● Direction: Copy all lines below exactly as written. Leave pictures out.

● Collected data:
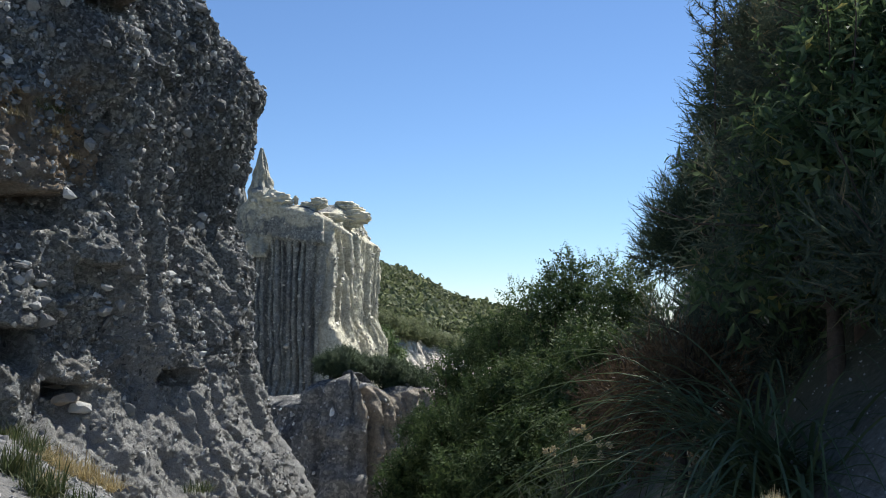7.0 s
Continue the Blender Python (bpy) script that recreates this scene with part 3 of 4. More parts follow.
def column(name, where, top_z, radii, rng, material, parent, turn=0.0, soil_sun=0.0, label=""):
    """A knobbly upright rock: radii from foot to top."""
    rows, seg = 64, 56
    z = np.linspace(where[2], top_z, rows)
    a = np.linspace(0, 2 * math.pi, seg, endpoint=False)
    rr = np.interp(np.linspace(0, 1, rows), np.linspace(0, 1, len(radii)), radii)
    A, Zc = np.meshgrid(a, z)
    o = rng.uniform(0, 40)
    k = 1.0 / max(rr.max(), 0.1)
    rad = rr[:, None] * (1 + 0.30 * vnoise(np.cos(A) * 1.5 + o, np.sin(A) * 1.5, Zc * k * 0.6, 3) + 0.22 * vnoise(np.cos(A) * 3 + o, np.sin(A) * 3, Zc * k * 2.2, 4) - 0.25 * np.exp(-(np.sin(A * 4 + o) / 0.4) ** 2))
    X = where[0] + rad * np.cos(A) + 0.06 * rr.max() * vnoise(Zc * k * 0.5 + o, Zc * 0, None, 8)
    Y = where[1] + rad * np.sin(A)
    v = np.stack([X, Y, Zc], -1).reshape(-1, 3)
    idx = np.arange(rows * seg).reshape(rows, seg)
    f = np.stack([idx[:-1], np.roll(idx[:-1], -1, 1), np.roll(idx[1:], -1, 1), idx[1:]], -1).reshape(-1, 4)
    v = np.vstack([v, [[where[0], where[1], top_z + 0.02]]])
    capf = np.stack([idx[-1], np.roll(idx[-1], -1), np.full(seg, len(v) - 1), np.full(seg, len(v) - 1)], -1)
    me = mesh_arrays(name, v, f, material, True)
    bm = bmesh.new()
    bm.from_mesh(me)
    bm.verts.ensure_lookup_table()
    for q in capf:
        bm.faces.new([bm.verts[int(i)] for i in q[:3]])
    bmesh.ops.delete(bm, geom=[w for w in bm.verts if not w.link_faces], context="VERTS")
    bm.to_mesh(me)
    bm.free()
    at = me.attributes.new("soil_sun", "FLOAT", "POINT")
    at.data.foreach_set("value", np.full(len(me.vertices), soil_sun, dtype=np.float32))
    return part(name, me, parent, label)


kx, ky, _ = polar(57.5, 18.9)
column("pinnacle", (kx, ky, 17.0), EYE_Z + 18.9 * math.tan(radians(48.7)), [0.3, 0.4, 0.45, 0.45, 0.5, 0.36, 0.30, 0.42, 0.38, 0.18], rng, CLIFF_ROCK, right_cliff, label="small knobbed rock finger")

# ---- the fluted tower of the valley ----
TOWER_PTS = [polar(3.5, 118)[:2], polar(5.6, 108)[:2], polar(7.2, 101)[:2], polar(9.2, 98.5)[:2], polar(11.2, 96.8)[:2], polar(11.85, 97)[:2], polar(12.3, 101)[:2], polar(13.5, 111)[:2], polar(14.6, 123)[:2], polar(15.0, 128)[:2], polar(14.8, 133)[:2], polar(13.5, 138)[:2]]
TOWER_TOP_AZ = [3, 7.05, 7.3, 7.55, 7.8, 7.95, 8.2, 8.6, 8.7, 9.3, 10.0, 11.0, 11.8, 12.6, 13.0, 13.4, 14.3, 14.6, 15.1]
TOWER_TOP_EL = [4.0, 4.0, 5.6, 6.6, 7.6, 7.8, 7.9, 7.8, 7.5, 7.2, 6.9, 6.7, 6.5, 6.4, 6.5, 6.9, 6.7, 5.9, 4.4]
_txy, _ts = catmull(TOWER_PTS, lambda p: 0.3)
_taz = np.degrees(np.arctan2(_txy[:, 0], _txy[:, 1]))
_tk = int(np.argmax(_taz))
CORNER_S = float(np.interp(11.8, _taz[:_tk], _ts[:_tk]))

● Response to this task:
7.0 s
Continue the Blender Python (bpy) script that recreates this scene with part 3 of 4. More parts follow.
def column(name, where, top_z, radii, rng, material, parent, turn=0.0, soil_sun=0.0, label=""):
    """A knobbly upright rock: radii from foot to top."""
    rows, seg = 64, 56
    z = np.linspace(where[2], top_z, rows)
    a = np.linspace(0, 2 * math.pi, seg, endpoint=False)
    rr = np.interp(np.linspace(0, 1, rows), np.linspace(0, 1, len(radii)), radii)
    A, Zc = np.meshgrid(a, z)
    o = rng.uniform(0, 40)
    k = 1.0 / max(rr.max(), 0.1)
    rad = rr[:, None] * (1 + 0.30 * vnoise(np.cos(A) * 1.5 + o, np.sin(A) * 1.5, Zc * k * 0.6, 3) + 0.22 * vnoise(np.cos(A) * 3 + o, np.sin(A) * 3, Zc * k * 2.2, 4) - 0.25 * np.exp(-(np.sin(A * 4 + o) / 0.4) ** 2))
    X = where[0] + rad * np.cos(A) + 0.06 * rr.max() * vnoise(Zc * k * 0.5 + o, Zc * 0, None, 8)
    Y = where[1] + rad * np.sin(A)
    v = np.stack([X, Y, Zc], -1).reshape(-1, 3)
    idx = np.arange(rows * seg).reshape(rows, seg)
    f = np.stack([idx[:-1], np.roll(idx[:-1], -1, 1), np.roll(idx[1:], -1, 1), idx[1:]], -1).reshape(-1, 4)
    v = np.vstack([v, [[where[0], where[1], top_z + 0.02]]])
    capf = np.stack([idx[-1], np.roll(idx[-1], -1), np.full(seg, len(v) - 1), np.full(seg, len(v) - 1)], -1)
    me = mesh_arrays(name, v, f, material, True)
    bm = bmesh.new()
    bm.from_mesh(me)
    bm.verts.ensure_lookup_table()
    for q in capf:
        bm.faces.new([bm.verts[int(i)] for i in q[:3]])
    bmesh.ops.delete(bm, geom=[w for w in bm.verts if not w.link_faces], context="VERTS")
    bm.to_mesh(me)
    bm.free()
    at = me.attributes.new("soil_sun", "FLOAT", "POINT")
    at.data.foreach_set("value", np.full(len(me.vertices), soil_sun, dtype=np.float32))
    return part(name, me, parent, label)


kx, ky, _ = polar(57.5, 18.9)
column("pinnacle", (kx, ky, 17.0), EYE_Z + 18.9 * math.tan(radians(48.7)), [0.3, 0.4, 0.45, 0.45, 0.5, 0.36, 0.30, 0.42, 0.38, 0.18], rng, CLIFF_ROCK, right_cliff, label="small knobbed rock finger")

# ---- the fluted tower of the valley ----
TOWER_PTS = [polar(3.5, 118)[:2], polar(5.6, 108)[:2], polar(7.2, 101)[:2], polar(9.2, 98.5)[:2], polar(11.2, 96.8)[:2], polar(11.85, 97)[:2], polar(12.3, 101)[:2], polar(13.5, 111)[:2], polar(14.6, 123)[:2], polar(15.0, 128)[:2], polar(14.8, 133)[:2], polar(13.5, 138)[:2]]
TOWER_TOP_AZ = [3, 7.05, 7.3, 7.55, 7.8, 7.95, 8.2, 8.6, 8.7, 9.3, 10.0, 11.0, 11.8, 12.6, 13.0, 13.4, 14.3, 14.6, 15.1]
TOWER_TOP_EL = [4.0, 4.0, 5.6, 6.6, 7.6, 7.8, 7.9, 7.8, 7.5, 7.2, 6.9, 6.7, 6.5, 6.4, 6.5, 6.9, 6.7, 5.9, 4.4]
_txy, _ts = catmull(TOWER_PTS, lambda p: 0.3)
_taz = np.degrees(np.arctan2(_txy[:, 0], _txy[:, 1]))
_tk = int(np.argmax(_taz))
CORNER_S = float(np.interp(11.8, _taz[:_tk], _ts[:_tk]))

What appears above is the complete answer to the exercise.